Angriff auf das Dead Money
Glücklicherweise investieren Spieler vor allem dann mehr Geld, als ihre Hand eigentlich wert ist, wenn es um die Blinds und Antes geht. Ein Turnierspieler, der überdurchschnittlich abschneiden will, muss lernen, sich in diesen Situationen zur Wehr zu setzen. Dies bedeutet, Situationen zu erkennen, in denen die Gegner Geld investiert haben, das sie nicht verteidigen können, und dieses anzugreifen.

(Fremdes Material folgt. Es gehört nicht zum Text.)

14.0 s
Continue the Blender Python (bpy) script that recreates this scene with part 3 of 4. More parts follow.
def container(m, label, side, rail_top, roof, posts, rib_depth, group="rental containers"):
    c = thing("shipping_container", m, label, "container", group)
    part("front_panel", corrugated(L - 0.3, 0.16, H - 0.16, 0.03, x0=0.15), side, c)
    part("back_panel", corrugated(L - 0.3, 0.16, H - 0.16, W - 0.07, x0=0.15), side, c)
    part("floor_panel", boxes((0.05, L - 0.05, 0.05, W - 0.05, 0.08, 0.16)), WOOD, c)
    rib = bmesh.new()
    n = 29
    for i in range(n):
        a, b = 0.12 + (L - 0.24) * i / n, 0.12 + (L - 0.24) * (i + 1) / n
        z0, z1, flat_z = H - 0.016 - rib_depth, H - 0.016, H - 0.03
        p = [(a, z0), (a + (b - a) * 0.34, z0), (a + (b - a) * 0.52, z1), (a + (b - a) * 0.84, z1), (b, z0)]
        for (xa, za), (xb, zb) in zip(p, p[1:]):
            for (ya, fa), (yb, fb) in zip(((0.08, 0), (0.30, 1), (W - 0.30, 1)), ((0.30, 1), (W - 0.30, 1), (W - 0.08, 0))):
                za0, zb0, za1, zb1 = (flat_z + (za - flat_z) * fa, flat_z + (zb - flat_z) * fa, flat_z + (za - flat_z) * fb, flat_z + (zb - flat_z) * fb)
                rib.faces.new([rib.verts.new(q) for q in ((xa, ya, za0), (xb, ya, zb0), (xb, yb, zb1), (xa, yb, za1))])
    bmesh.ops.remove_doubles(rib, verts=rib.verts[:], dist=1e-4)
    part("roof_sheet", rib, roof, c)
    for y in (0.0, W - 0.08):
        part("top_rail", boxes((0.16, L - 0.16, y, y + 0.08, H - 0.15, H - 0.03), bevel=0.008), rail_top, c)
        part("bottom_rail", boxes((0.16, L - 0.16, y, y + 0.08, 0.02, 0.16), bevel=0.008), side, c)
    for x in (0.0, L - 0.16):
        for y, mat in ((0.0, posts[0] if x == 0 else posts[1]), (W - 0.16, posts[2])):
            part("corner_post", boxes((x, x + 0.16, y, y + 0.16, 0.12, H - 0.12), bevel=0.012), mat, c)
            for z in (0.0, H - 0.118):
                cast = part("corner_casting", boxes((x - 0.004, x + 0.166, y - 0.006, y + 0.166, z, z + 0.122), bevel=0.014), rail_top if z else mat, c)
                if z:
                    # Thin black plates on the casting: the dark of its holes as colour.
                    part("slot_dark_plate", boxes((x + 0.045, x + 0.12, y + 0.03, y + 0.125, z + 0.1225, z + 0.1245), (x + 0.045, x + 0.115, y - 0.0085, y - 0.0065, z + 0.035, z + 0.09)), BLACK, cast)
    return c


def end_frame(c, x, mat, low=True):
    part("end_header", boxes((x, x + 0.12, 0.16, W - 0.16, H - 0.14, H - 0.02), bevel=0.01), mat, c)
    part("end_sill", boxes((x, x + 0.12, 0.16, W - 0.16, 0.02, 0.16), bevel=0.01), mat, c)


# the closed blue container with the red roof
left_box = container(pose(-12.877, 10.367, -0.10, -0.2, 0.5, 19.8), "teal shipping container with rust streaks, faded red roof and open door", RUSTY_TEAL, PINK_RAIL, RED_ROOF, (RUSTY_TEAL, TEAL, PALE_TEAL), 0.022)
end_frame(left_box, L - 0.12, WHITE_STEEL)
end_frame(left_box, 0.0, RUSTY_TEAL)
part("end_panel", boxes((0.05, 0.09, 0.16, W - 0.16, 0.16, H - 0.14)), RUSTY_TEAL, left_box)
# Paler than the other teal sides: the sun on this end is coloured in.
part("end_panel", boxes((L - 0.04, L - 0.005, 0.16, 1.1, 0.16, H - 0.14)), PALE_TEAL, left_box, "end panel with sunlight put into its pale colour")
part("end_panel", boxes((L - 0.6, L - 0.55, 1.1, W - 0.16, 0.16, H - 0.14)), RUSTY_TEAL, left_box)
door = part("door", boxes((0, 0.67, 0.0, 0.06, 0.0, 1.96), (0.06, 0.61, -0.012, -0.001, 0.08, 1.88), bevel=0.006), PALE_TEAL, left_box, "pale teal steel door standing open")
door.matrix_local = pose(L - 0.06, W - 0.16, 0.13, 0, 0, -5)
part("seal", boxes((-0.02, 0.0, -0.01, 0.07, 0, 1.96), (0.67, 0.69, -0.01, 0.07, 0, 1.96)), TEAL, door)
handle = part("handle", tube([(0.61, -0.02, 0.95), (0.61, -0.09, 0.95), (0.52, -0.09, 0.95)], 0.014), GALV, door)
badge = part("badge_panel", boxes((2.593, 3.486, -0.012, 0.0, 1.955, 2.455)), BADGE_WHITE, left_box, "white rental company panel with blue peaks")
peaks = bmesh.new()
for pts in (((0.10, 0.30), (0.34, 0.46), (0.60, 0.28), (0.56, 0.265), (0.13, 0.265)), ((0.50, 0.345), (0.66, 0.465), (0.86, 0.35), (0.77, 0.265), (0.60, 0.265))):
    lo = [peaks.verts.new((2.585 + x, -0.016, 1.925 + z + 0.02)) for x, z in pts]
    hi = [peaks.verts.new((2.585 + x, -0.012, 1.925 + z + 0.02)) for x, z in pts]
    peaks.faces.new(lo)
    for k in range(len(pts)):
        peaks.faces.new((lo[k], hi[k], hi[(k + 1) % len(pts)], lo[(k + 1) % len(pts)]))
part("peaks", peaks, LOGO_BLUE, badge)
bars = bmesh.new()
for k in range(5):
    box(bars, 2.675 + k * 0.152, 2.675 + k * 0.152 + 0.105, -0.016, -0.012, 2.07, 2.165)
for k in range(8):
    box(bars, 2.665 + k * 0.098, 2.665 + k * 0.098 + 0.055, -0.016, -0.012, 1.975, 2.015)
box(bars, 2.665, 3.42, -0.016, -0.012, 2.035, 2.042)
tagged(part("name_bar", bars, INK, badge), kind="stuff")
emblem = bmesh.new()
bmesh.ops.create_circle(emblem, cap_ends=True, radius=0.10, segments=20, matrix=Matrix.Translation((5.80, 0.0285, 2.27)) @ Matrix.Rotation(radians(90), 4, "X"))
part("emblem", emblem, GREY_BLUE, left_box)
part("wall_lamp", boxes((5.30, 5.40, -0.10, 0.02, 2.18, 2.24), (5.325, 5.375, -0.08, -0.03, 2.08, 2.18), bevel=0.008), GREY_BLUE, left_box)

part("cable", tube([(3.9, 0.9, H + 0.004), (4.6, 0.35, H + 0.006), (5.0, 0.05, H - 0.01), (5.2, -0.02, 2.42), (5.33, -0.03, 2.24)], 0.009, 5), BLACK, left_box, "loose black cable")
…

Eines der bekanntesten Beispiele ist der sogenannte Re-Steal. Nehmen wir an, Sie sind im Small Blind, ein weak-tighter Spieler sitzt im Big Blind und auf dem Button ist ein starker Turnierspieler. Folden alle Spieler bis zum starken Spieler, wird dieser vermutlich mit einem sehr breiten Spekturm raisen, um die Blinds zu stehlen, weil der Big Blinds selbst so starke Hände wie Ax Tx foldet. Nun können Sie den starken Spieler reraisen, weil Sie wissen, dass der Betrag den er in den Pot investiert hat, nicht annähernd der durchschnittlichen Stärke seiner Hand entspricht.

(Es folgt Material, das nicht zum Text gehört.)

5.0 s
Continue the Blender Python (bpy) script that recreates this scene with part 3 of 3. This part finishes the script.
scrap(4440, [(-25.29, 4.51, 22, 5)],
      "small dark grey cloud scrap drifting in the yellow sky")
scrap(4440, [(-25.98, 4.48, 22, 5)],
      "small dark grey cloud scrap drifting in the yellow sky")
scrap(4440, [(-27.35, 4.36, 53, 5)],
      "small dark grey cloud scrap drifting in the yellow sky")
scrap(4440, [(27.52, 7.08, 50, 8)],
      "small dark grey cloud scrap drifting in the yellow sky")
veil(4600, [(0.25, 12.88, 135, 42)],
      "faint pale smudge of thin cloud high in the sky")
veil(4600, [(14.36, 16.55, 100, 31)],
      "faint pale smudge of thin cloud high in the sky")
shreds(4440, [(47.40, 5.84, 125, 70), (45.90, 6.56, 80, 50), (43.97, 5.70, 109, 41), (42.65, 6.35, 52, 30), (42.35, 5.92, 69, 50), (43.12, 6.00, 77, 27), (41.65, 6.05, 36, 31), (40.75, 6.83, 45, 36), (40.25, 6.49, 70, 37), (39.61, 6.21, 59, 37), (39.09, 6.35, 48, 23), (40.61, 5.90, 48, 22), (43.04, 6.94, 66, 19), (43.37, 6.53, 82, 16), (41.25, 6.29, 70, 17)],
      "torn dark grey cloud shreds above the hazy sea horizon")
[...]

Anhand dieses grundlegenden Beispiels kann man sich weitere verbreitete Situationen vorstellen, in denen gute Spieler mit Händen setzen oder raisen, die sie ohne die zusätzliche Equity, den Pot manchmal ohne Showdown zu gewinnen, folden würden. Die Continuation Bet, bei der ein Preflop-Raiser auf einem nichtssagenden Flop in einen oder zwei Spieler hineinsetzt, ist ein weiteres gutes Beispiel. Durch einen Raise oder Check-Raise einer Continuation Bet eines starken, aggressiven Spielers gewinnen Sie häufig ohne größeren Kampf einen hübschen Pot, sofern Sie dieses Manöver sparsam einsetzen.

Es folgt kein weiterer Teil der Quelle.